## To do
Copy exactly the lines from the beginning of the data down to and including the line holding "return z + 1.75 * bar * (d < 0)", without any pictures.

## Stored data
***

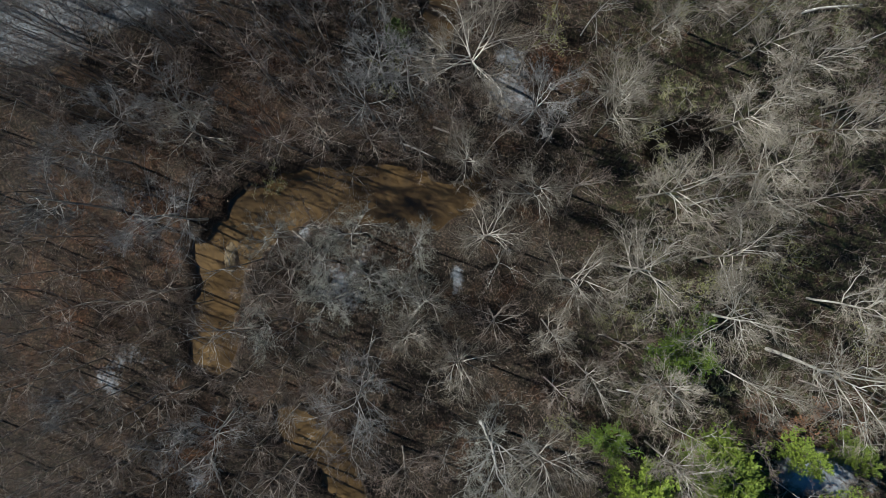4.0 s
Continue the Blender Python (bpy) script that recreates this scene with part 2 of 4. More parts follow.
def ground_height(x, y):
    d = off_river(x, y)
    z = 0.22 * wobble(x, y, 7.0, 0.2) + 0.07 * wobble(x, y, 1.4, 0.9)
    z = z * soft_step(d, -1, 4) - 1.9 * soft_step(-d, -1.3, 1.2)
    # the ground climbs to a hill in the west
    steep = np.interp(y, [20, 45, 100, 165, 210, 260], [0.0, 0.15, 0.16, 0.17, 0.25, 0.25])
    up = np.clip(-13 - x + 2 * wobble(x, y, 8, 1.9), 0, 80)
    z = z + steep * (np.sqrt(up * up + 36) - 6)
    # hollows sunk into the ground for the shade they give
    for hx, hy, rx, ry, deep_by in SHADE_HOLLOWS:
        z = z - deep_by * soft_step(1.25 - np.hypot((x - hx) / rx, (y - hy) / ry) + 0.2 * wobble(x, y, 3, hx), 0, 0.75) * soft_step(d, 2, 4.5)
    bar = np.exp(-(((x + 30.4) / 1.4) ** 2 + ((y - 3.2) / 3.4) ** 2))
    return z + 1.75 * bar * (d < 0)


def build_ground():
    inner = np.arange(-72, 72.1, 0.8)
    xs = np.r_[-2600, -1200, -500, -320, -240, np.arange(-196, -73, 5), inner, np.arange(76, 199, 5), 240, 320, 500, 1200, 2600]
    inner = np.arange(-52, 282, 0.8)
    ys = np.r_[-2600, -1200, -500, -220, -120, -80, -62, inner, 292, 310, 350, 450, 700, 1400, 2800]
    x, y = np.meshgrid(xs, ys)
    z = ground_height(x, y)
    nx, ny = len(xs), len(ys)
    idx = np.arange(nx * ny).reshape(ny, nx)
    faces = np.stack([idx[:-1, :-1], idx[:-1, 1:], idx[1:, 1:], idx[1:, :-1]], -1).reshape(-1, 4)
    me = bpy.data.meshes.new("ground")
    me.from_pydata(np.stack([x, y, z], -1).reshape(-1, 3), [], faces.tolist())
    d, f = off_river(x, y), in_field(x, y)
    d = np.where(np.abs(x) > 90, 9.0, d)
    field = soft_step(f, -0.6, 1.2)
    west = soft_step(np.interp(y, [p[0] for p in SNOW_EDGE], [p[1] for p in SNOW_EDGE]) - x + 8 * wobble(x, y, 9, 0.5) + 3 * wobble(x, y, 2.5, 1.5), -14, 14)
    snow = west * (np.interp(y, [30, 62, 85, 170, 205], [0.5, 0.47, 0.43, 0.445, 0.445]) + 0.045 * wobble(x, y, 4, 2.2))
    # barer stretches of the slope
    for px, py, rx, ry in ((-55, 98, 14, 14), (-52, 168, 15, 11), (-52, 52, 16, 13), (-58, 190, 12, 9), (-20, 178, 9, 12)):
        snow = snow - 0.09 * west * np.exp(-((x - px) / rx) ** 2 - ((y - py) / ry) ** 2)
    for px, py, rx, ry, much in PATCHES:
        snow = np.maximum(snow, (0.3 + 0.32 * much) * np.exp(-0.5 * ((x - px) / rx) ** 2 - 0.5 * ((y - py) / ry) ** 2) * (1 + 0.2 * wobble(x, y, 1.3, px) + 0.22 * wobble(x, y, 4.2, py)))
    straw = 0 * x
    for px, py, r, much in STRAW:
        straw = np.maximum(straw, much * np.exp(-((x - px) ** 2 + (y - py) ** 2) / r ** 2))
    ditch = np.exp(-((y - 130 - 0.35 * (x - 47) - 0.6 * wobble(x, y, 4, 0.1)) / 0.6) ** 2) * (x < 60) + np.exp(-((y - 158.2 - 0.26 * (x - 46.6) - 0.3 * wobble(x, y, 3, 0.1)) / 0.55) ** 2) * (x < 55.5)
    straw = straw * field
    snow = np.maximum(snow * (1 - field), field * (0.553 - 0.11 * straw - 0.3 * np.clip(ditch, 0, 1) + 0.05 * wobble(x, y, 3, 1.1) + 0.14 * np.exp(-((f - 3) / 4) ** 2)))
    snow *= soft_step(d, 0.1, 0.9)
    mud = soft_step(-d, -0.5, 0.3)
    rust = 0 * x
    for px, py, r in ((-45, 8, 13), (-52, -4, 9), (-40, 20, 10), (58, -17, 8), (-25, 27, 9), (-36, -24, 7), (16, 31, 5), (5, 212, 6), (36, 165, 6), (30, 100, 6), (-3, 66, 8), (20, 60, 8), (3, 172, 4), (1, 155, 4), (19, 149, 5), (8, 241, 6), (11, 220, 5), (62, 74, 6), (-14, 62, 6)):
        rust = np.maximum(rust, np.exp(-((x - px) ** 2 + (y - py) ** 2) / r ** 2) * (0.6 + 0.5 * wobble(x, y, 2, 0.8)))
    rust = np.clip(rust, 0, 1)
    # mask for the painted shade, spread a little past each hollow
    shadowed = 0 * x
    for hx, hy, rx, ry, _ in SHADE_HOLLOWS:
        shadowed = np.maximum(shadowed, soft_step(1.42 - np.hypot((x - hx) / rx, (y - hy) / ry) + 0.3 * wobble(x, y, 3, hx), 0, 0.36))
    moss = (1 - field) * 0.75 * np.clip(soft_step(x, 14, 34) + 0.15, 0, 1) * soft_step(d, 0, 2)
    for name, value in (("snow", snow), ("grass", np.maximum(field * 0.9, np.exp(-(((x + 30.6) / 1.2) ** 2 + ((y - 3.2) / 3.4) ** 2)))), ("mud", mud), ("moss", moss), ("rust", rust), ("shadowed", shadowed)):
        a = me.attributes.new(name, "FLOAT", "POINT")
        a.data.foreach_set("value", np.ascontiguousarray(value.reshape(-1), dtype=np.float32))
    me.polygons.foreach_set("use_smooth", np.ones(len(me.polygons), dtype=bool))
    me.materials.append(GROUND)
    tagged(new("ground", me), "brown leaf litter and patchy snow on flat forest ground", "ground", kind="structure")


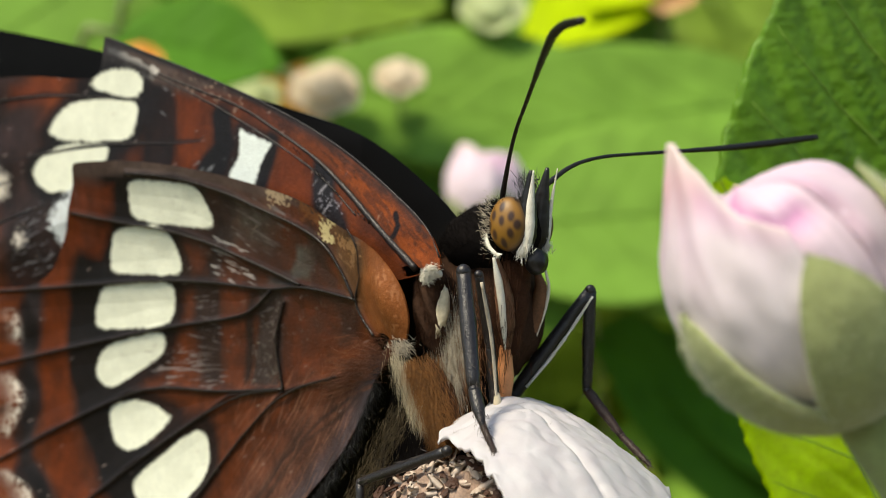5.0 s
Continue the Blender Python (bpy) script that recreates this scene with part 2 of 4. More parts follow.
def hairs(count, where, way, length, width, seed, spread=0.35, bend=0.3):
    """Many thin tapered hairs: where() and way() give roots and directions for random numbers."""
    rng = np.random.default_rng(seed)
    pieces = []
    for _ in range(count):
        root = np.array(where(rng), float)
        d = np.array(way(root, rng), float) + spread * rng.normal(size=3)
        d /= np.linalg.norm(d)
        n = length * rng.uniform(0.6, 1.3)
        side = np.cross(d, rng.normal(size=3))
        side /= np.linalg.norm(side)
        other = np.cross(d, side)
        mid, tip = root + 0.55 * n * d, root + n * d + bend * n * 0.4 * side
        w = width * rng.uniform(0.7, 1.2)
        ring = [root + w * (math.cos(a) * side + math.sin(a) * other) for a in (0, 2.1, 4.2)]
        ring2 = [mid + 0.7 * w * (math.cos(a) * side + math.sin(a) * other) for a in (0, 2.1, 4.2)]
        pieces.append((ring + ring2 + [tip], [(0, 1, 4, 3), (1, 2, 5, 4), (2, 0, 3, 5), (3, 4, 6), (4, 5, 6), (5, 3, 6)]))
    return joined(pieces)


# ---- ground and far foliage ----
def lay(colour, over, amount):
    return colour * (1 - amount[:, None]) + np.array(over)[None] * amount[:, None]


def ground():
    n = 60
    g = np.linspace(-1, 1, n)
    x, y = np.meshgrid(np.sign(g) * np.abs(g) ** 2.5 * 60000, np.sign(g) * np.abs(g) ** 2.5 * 60000)
    z = -620 + 30 * wave(x, y, 300, 3) + 12 * wave(x, y, 90, 4)
    ob = part("ground", np.stack([x, y, z], -1).reshape(-1, 3), grid_faces(n, n), SOIL, None)
    tagged(ob, "dark earthy ground under the brambles", "ground", "", "structure")


ground()


def leaf_sheet(base, tip, normal, width, cup=0.12, curl=0.1, teeth=0, tooth=0.05, ribs=0, relief=0.0, rows=60, cols=31, shape=0.85, taper=0.75, seed=0):
    """A leaf blade from base to tip: a lens-shaped sheet, folded a little along its midrib."""
    base, tip, normal = (np.array(k, float) for k in (base, tip, normal))
    along = tip - base
    length = np.linalg.norm(along)
    along /= length
    side = np.cross(along, normal)
    side /= np.linalg.norm(side)
    up = np.cross(side, along)
    v, u = np.linspace(0, 1, rows)[:, None], np.linspace(-1, 1, cols)[None]
    w = width * np.sin(np.pi * np.clip(v, 0.004, 0.996) ** shape) ** taper
    if teeth:
        saw = (v * teeth) % 1.0
        w = w * (1 + tooth * (saw - 0.5))
    x = u * w
    h = cup * np.abs(x) + curl * length * ((v - 0.5) ** 2) * -1.0 + 0 * u
    if ribs:
        phase = (v * 1.0 - 0.35 * np.abs(u)) * ribs
        h = h - relief * (np.abs((phase % 1.0) - 0.5) < 0.09) * np.clip(1.2 - np.abs(u), 0, 1) + relief * 1.2 * np.abs(np.sin(np.pi * phase))
    h = h + 0.05 * width * (wave(x + 0 * v, v * length + 0 * u, width * 0.5, seed + 2) - 0.5)
    p = base + (v * length)[..., None] * along + x[..., None] * side + h[..., None] * up
    return p.reshape(-1, 3), grid_faces(rows, cols), p


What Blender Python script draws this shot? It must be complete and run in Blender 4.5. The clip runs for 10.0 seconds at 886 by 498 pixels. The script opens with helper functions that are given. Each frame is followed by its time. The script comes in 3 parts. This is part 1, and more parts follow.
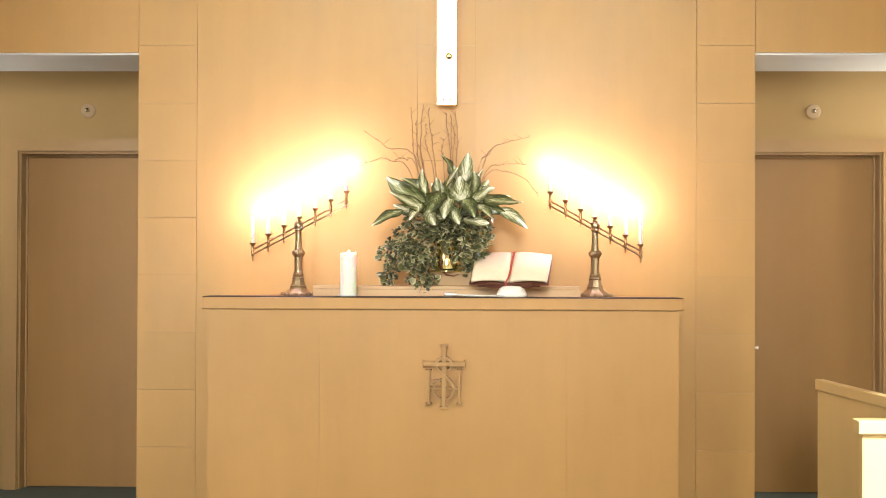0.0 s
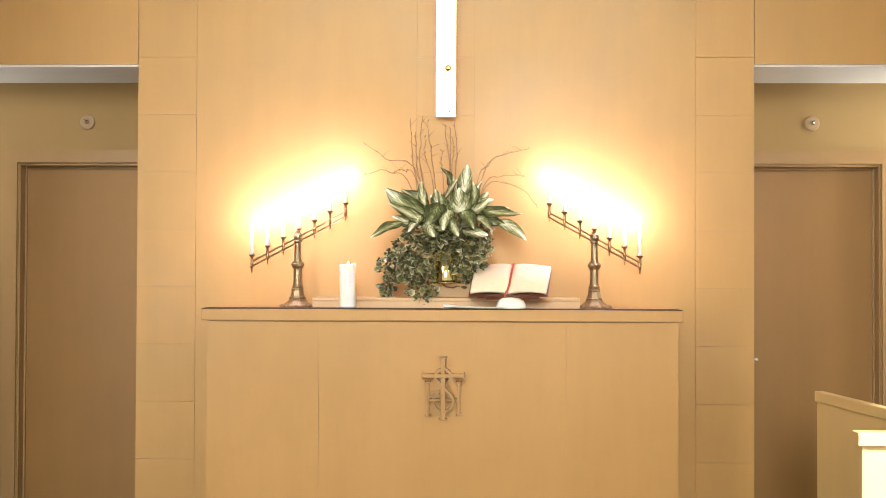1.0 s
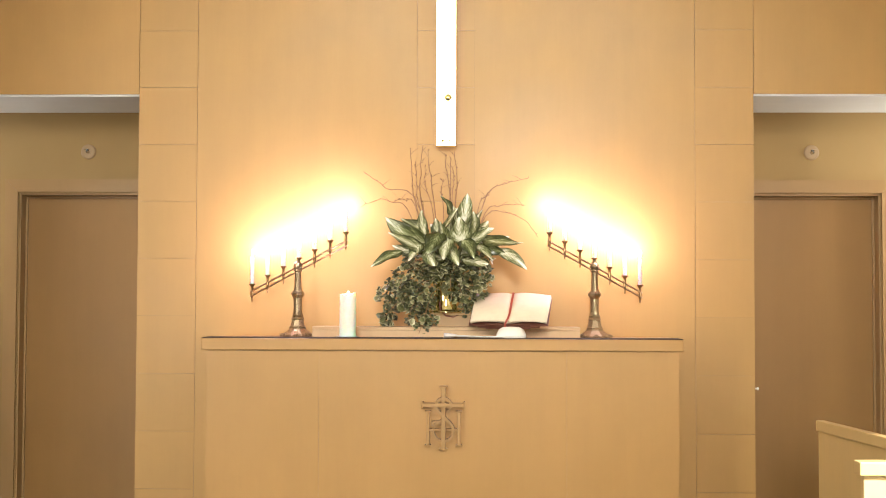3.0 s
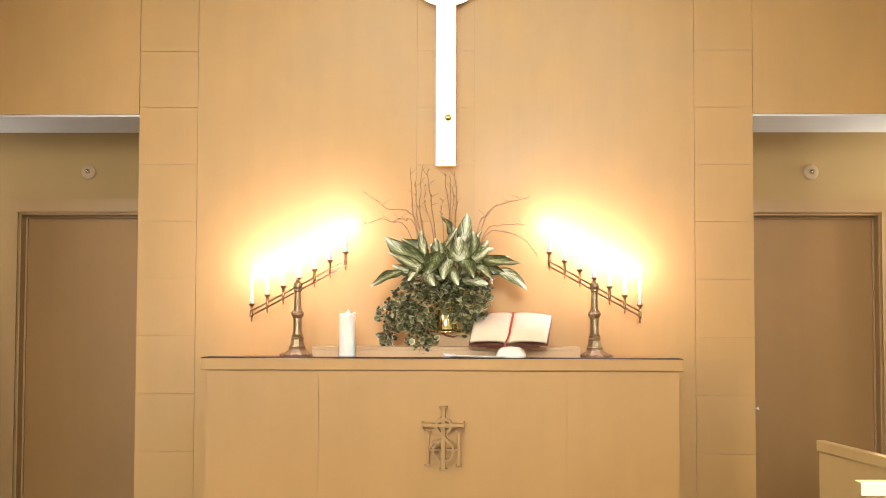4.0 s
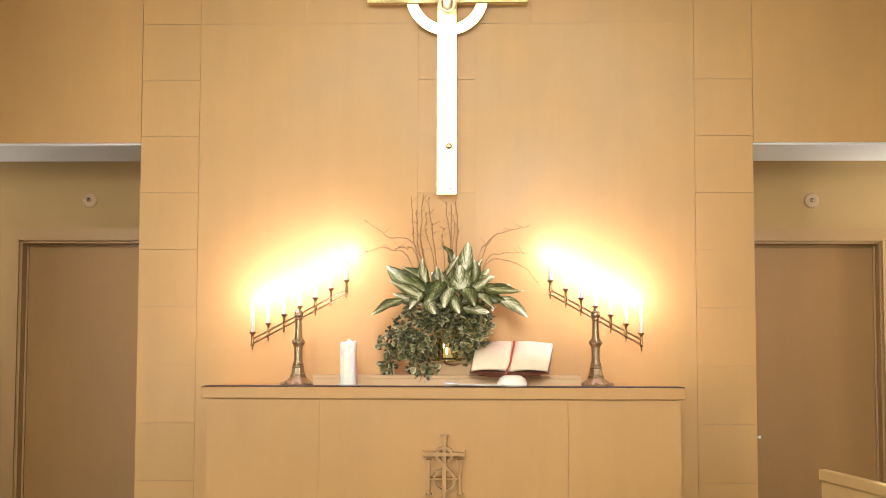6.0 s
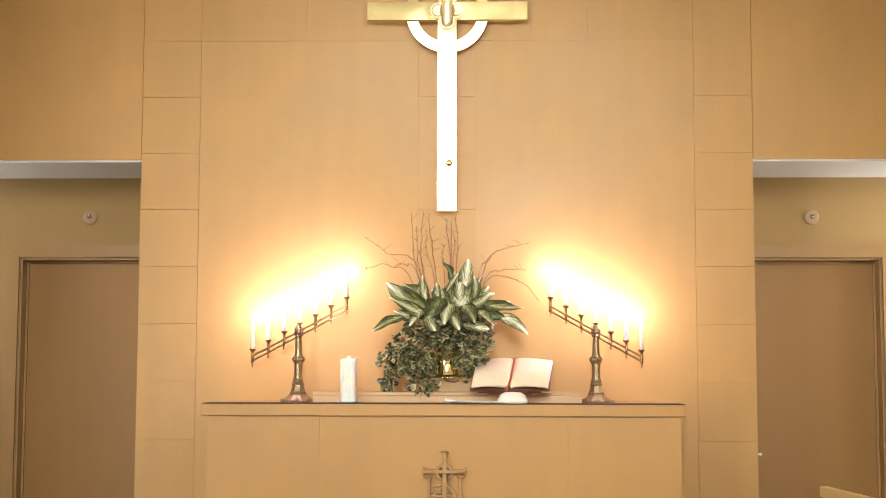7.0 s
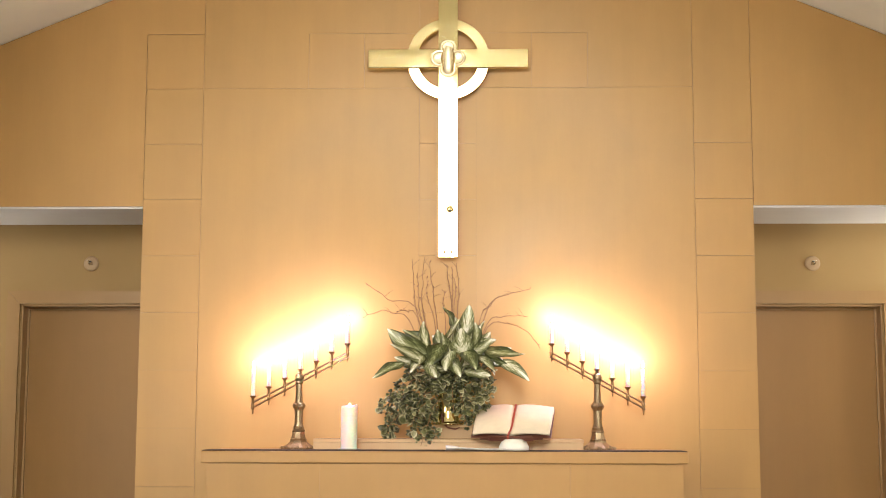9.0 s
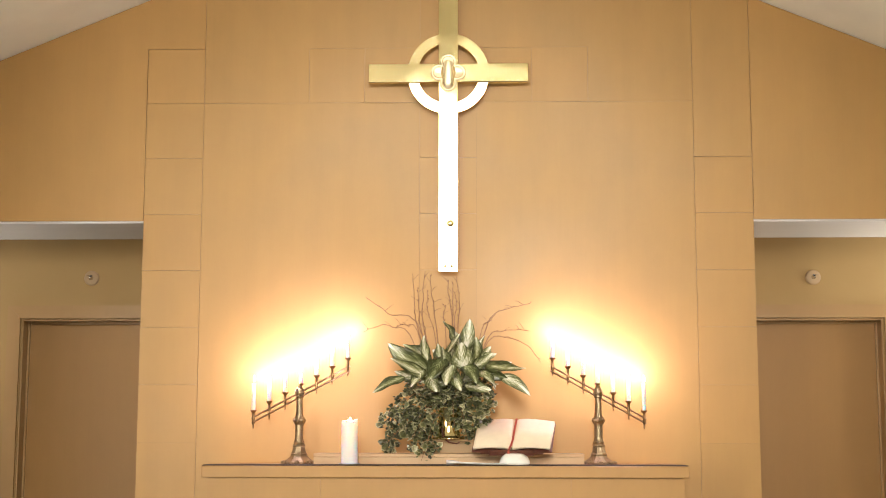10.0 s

***

## Expected answer
4.0 s
Continue the Blender Python (bpy) script that recreates this scene with part 2 of 4. More parts follow.
def ground_height(x, y):
    d = off_river(x, y)
    z = 0.22 * wobble(x, y, 7.0, 0.2) + 0.07 * wobble(x, y, 1.4, 0.9)
    z = z * soft_step(d, -1, 4) - 1.9 * soft_step(-d, -1.3, 1.2)
    # the ground climbs to a hill in the west
    steep = np.interp(y, [20, 45, 100, 165, 210, 260], [0.0, 0.15, 0.16, 0.17, 0.25, 0.25])
    up = np.clip(-13 - x + 2 * wobble(x, y, 8, 1.9), 0, 80)
    z = z + steep * (np.sqrt(up * up + 36) - 6)
    # hollows sunk into the ground for the shade they give
    for hx, hy, rx, ry, deep_by in SHADE_HOLLOWS:
        z = z - deep_by * soft_step(1.25 - np.hypot((x - hx) / rx, (y - hy) / ry) + 0.2 * wobble(x, y, 3, hx), 0, 0.75) * soft_step(d, 2, 4.5)
    bar = np.exp(-(((x + 30.4) / 1.4) ** 2 + ((y - 3.2) / 3.4) ** 2))
    return z + 1.75 * bar * (d < 0)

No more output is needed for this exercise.